What is the “insider threat” in cybersecurity?

An insider threat is a security risk caused by someone with legitimate access to a company’s systems, data, or facilities, such as an employee, contractor, or vendor, who misuses that access intentionally or unintentionally.

What does it mean when hackers “recruit” employees?

Hackers recruiting employees means attackers try to pay, pressure, or trick workers into helping them bypass security. This can include sharing credentials, exporting data, approving payments, or providing access to internal systems.

What are the most common signs of an insider threat at work?

Common signs include unusual access to systems unrelated to a role, sudden spikes in downloads or data exports, repeated privilege requests, use of unapproved file-sharing tools, or changes to security settings without a clear business need.

Which roles are most targeted for insider recruitment attacks?
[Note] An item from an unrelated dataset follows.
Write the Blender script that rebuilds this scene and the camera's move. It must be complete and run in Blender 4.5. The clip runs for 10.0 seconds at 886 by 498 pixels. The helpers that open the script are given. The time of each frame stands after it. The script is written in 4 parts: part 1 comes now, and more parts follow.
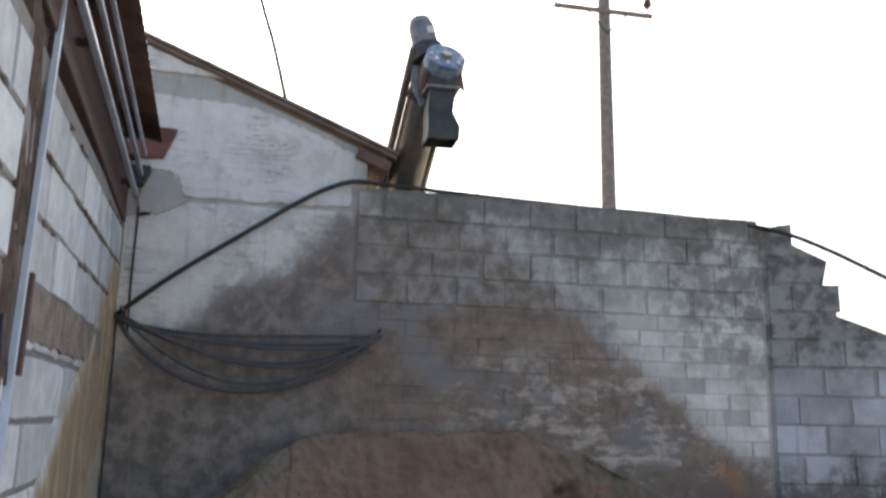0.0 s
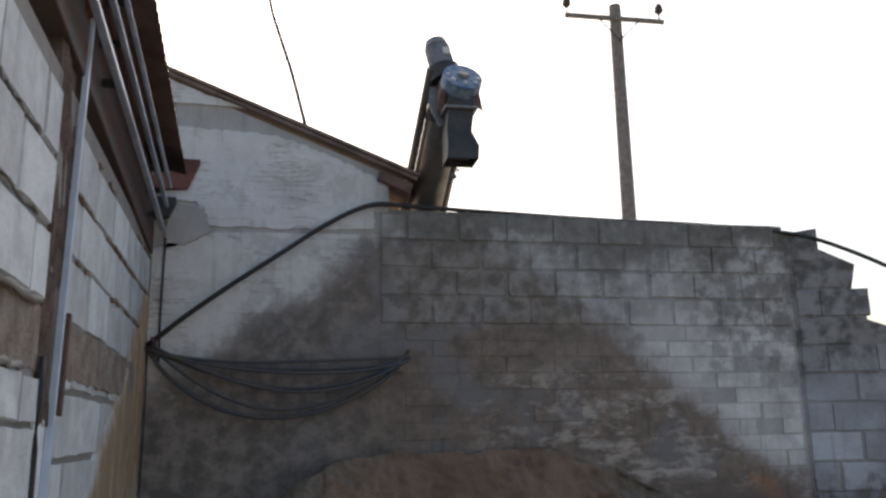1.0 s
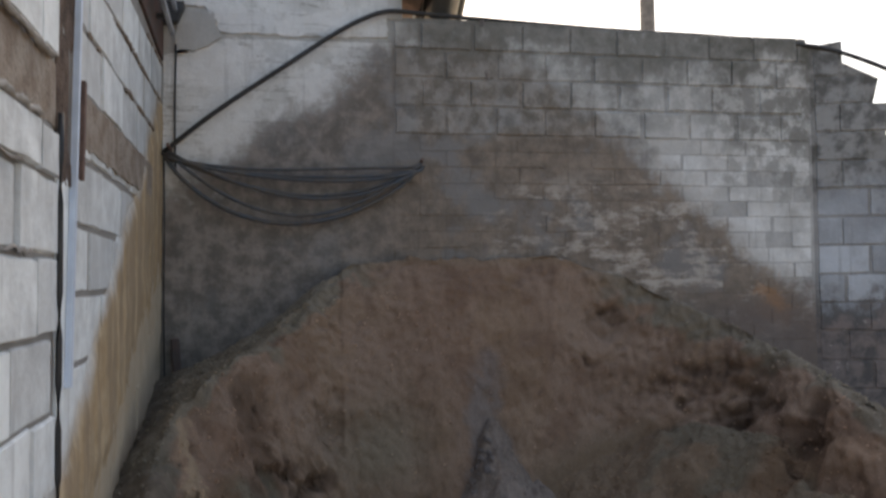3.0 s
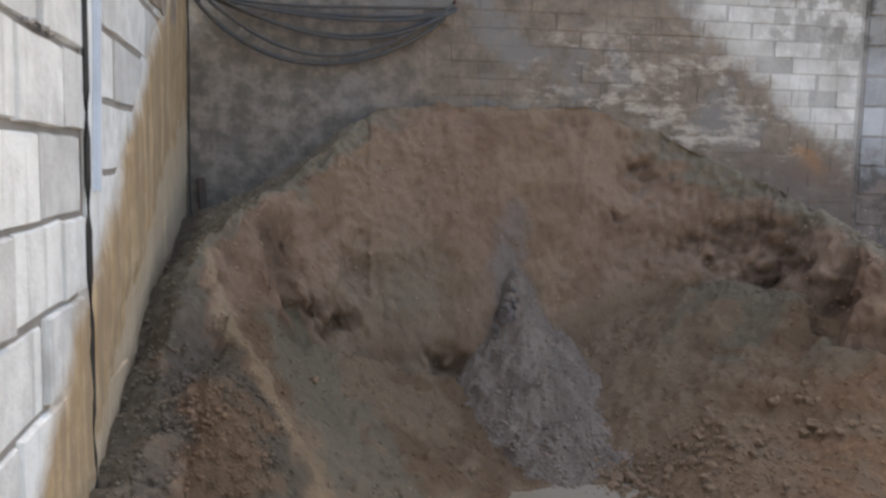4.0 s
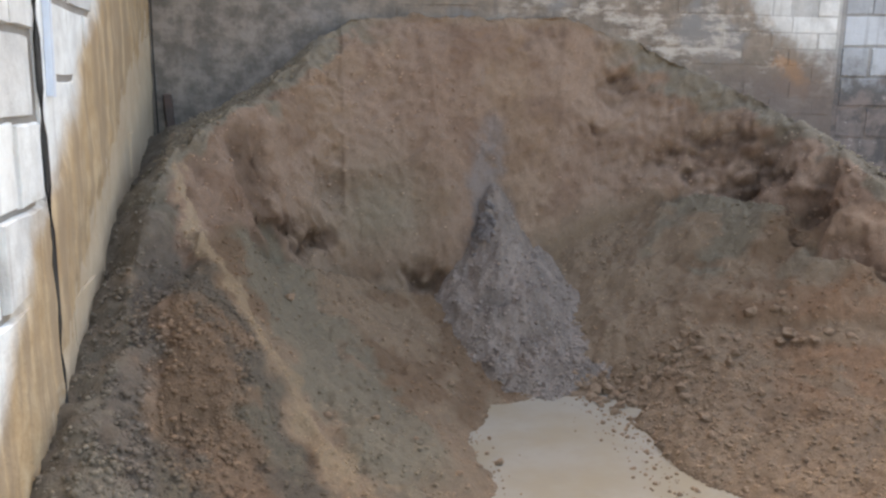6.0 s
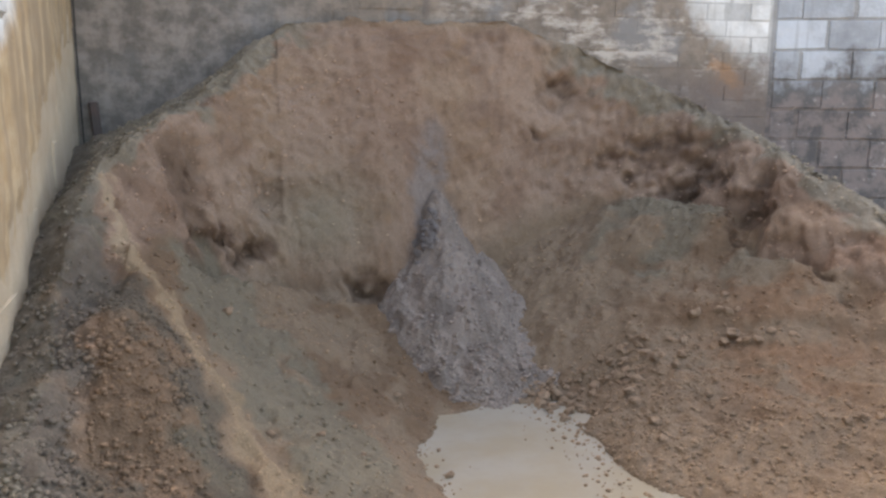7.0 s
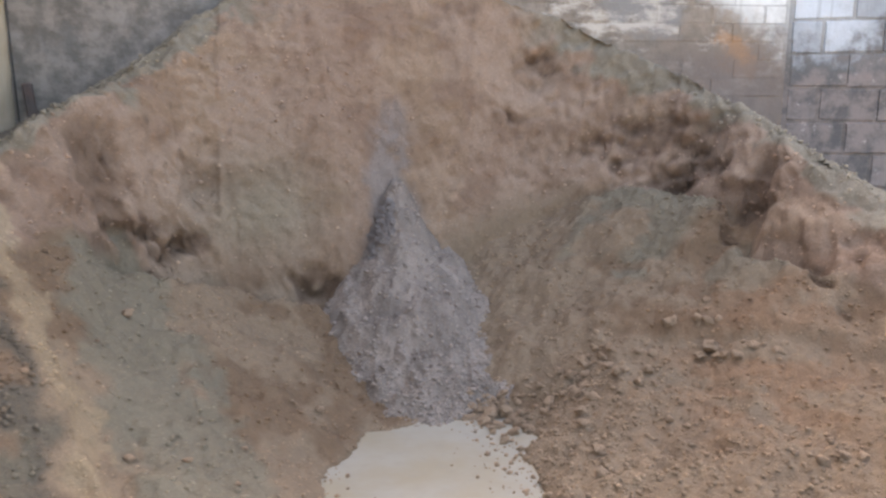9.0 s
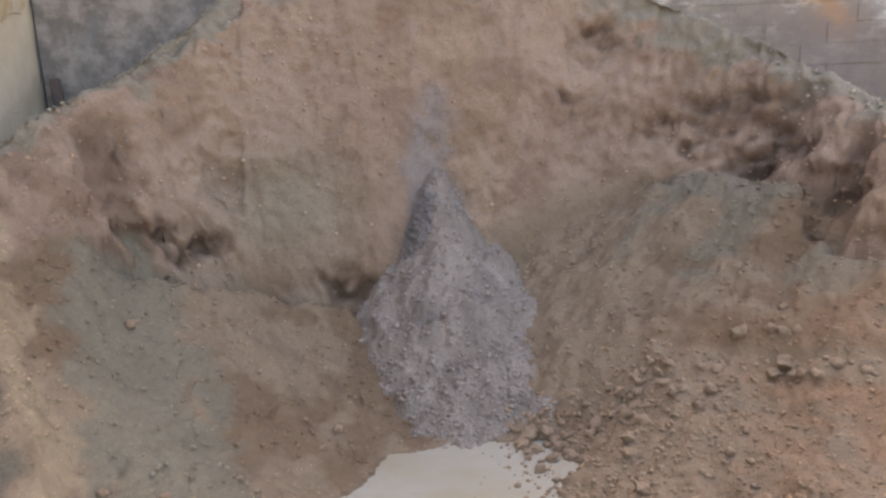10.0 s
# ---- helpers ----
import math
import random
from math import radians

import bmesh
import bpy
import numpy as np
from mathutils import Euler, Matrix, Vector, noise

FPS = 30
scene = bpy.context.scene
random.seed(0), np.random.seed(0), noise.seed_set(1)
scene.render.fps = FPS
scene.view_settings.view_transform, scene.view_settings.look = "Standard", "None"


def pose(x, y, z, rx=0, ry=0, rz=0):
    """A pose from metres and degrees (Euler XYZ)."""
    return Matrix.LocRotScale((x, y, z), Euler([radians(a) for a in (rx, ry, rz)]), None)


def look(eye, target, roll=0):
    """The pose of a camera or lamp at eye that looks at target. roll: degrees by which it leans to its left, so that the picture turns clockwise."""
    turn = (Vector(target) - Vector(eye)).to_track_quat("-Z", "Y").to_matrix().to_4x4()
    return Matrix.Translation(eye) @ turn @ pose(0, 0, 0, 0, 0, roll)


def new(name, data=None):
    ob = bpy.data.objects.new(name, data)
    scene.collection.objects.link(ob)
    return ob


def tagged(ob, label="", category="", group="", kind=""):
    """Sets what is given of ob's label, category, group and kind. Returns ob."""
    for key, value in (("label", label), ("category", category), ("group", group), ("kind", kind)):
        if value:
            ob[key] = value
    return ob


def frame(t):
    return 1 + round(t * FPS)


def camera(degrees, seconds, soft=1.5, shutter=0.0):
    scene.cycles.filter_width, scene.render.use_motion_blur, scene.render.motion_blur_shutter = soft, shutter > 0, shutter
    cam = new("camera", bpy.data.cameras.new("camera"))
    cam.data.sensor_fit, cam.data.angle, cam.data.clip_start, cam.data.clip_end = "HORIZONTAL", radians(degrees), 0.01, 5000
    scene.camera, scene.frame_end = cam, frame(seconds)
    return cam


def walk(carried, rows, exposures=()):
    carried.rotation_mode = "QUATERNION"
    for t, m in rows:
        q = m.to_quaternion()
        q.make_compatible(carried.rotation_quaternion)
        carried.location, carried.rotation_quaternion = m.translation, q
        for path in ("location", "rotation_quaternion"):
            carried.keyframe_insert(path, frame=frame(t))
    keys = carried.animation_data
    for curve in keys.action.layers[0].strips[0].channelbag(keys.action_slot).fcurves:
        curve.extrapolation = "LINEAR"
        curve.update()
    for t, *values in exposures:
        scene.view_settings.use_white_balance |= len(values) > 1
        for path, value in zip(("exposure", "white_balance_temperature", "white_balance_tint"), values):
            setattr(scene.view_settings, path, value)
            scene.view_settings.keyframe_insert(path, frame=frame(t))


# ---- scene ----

Roles with high-value access are most targeted, including IT administrators, finance and accounts payable staff, HR and payroll teams, and employees who can export large amounts of sensitive customer or business data.

How can a business reduce insider threat risk without invading employee privacy?

Businesses can focus monitoring on high-risk actions in company systems, like bulk exports, privilege changes, and disabling security tools, while avoiding personal content. Clear policies on what is logged and who can access logs help maintain trust.

What is “single-person access risk,” and why does it matter?

Single-person access risk is when one person can complete a critical action alone, such as changing vendor banking details, creating admin accounts, or controlling backups. It matters because it increases the chance of fraud or sabotage and makes incidents harder to detect and recover from.